In that line of thinking, our new experience with ESA’s is like us learning how to tie our shoes.
I also believe that the resources of the Davita Village represent a unique and potentially fertile space for physicians, scientists, payers and patients to actually lead the way in developing the cultural tools to conduct the kind of collaborative scientific inquiry that can lead us to develop both cost effective and safe medical care for kidney diseases. Why not make that kind of leadership part of our mission?
references
1.Ioannides J, PLoS Medicine | http://www.plosmedicine.org 0696
Essay August 2005 | Volume 2 | Issue 8 | e124
2.Ioannides j, Epidemiology • Volume 19, Number 5, September 2008
Rex Mahnensmith said,
September 20, 2011 @ 1:08 pm
We have implemented Shape with each revision.

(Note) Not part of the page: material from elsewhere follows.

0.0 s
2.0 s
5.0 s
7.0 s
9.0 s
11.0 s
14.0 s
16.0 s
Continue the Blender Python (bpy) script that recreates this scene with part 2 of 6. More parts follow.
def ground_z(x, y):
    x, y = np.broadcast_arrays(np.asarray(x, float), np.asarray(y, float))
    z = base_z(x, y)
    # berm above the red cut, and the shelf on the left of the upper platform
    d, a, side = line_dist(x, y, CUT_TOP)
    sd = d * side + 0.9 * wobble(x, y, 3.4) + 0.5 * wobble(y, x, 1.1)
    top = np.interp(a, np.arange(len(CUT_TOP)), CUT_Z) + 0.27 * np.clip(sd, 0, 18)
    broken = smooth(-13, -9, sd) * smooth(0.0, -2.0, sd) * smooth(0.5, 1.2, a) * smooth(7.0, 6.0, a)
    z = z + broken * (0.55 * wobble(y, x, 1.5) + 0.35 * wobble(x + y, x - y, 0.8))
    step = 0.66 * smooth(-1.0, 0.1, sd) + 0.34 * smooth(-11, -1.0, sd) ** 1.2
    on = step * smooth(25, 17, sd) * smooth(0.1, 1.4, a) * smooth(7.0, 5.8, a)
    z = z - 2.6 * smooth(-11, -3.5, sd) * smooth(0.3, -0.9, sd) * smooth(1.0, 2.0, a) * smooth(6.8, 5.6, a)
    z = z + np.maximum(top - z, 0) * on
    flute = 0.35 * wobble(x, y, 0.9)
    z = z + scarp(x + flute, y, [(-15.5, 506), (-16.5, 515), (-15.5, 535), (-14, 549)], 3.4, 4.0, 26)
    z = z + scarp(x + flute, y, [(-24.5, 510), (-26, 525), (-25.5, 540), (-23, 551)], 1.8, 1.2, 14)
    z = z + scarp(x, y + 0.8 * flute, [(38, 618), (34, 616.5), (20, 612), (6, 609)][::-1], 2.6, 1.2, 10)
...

I am finding that our nurses, particularly our PD nurses, who function in an authentic primary nurse clinician role, advocate that holding Epo at Hemoglobin 11.0 or above puts the patient at risk. Particularly with those patients who have an EPO dose that is above 15000 per week, we typically decide not to withhold Epo but rather we reduce the dose. The dose is often reduced by 50% or a bit more, but we are finding satisfaction with this approach. Our patients also expression frustration about hemoglobin cycling and size of doses when hemoglobin falls substantially, so this approach seems rationale to all of us. I don’t believe we are putting patients at risk with this approach nor do we believe we are practicing “wrongly” with Epo.
Allen Nissenson said,
September 23, 2011 @ 9:03 am
Appreciate the comments. Regarding anemia management nephrologists need to consider available protocols, current best evidence, regulatory guidance and then make decisions based on individual patient needs. This area has not been black and white since the introduction of EPO in 1989 and I fully expect evidence to continue to be generated that will result in further changes in management approach for many years to come.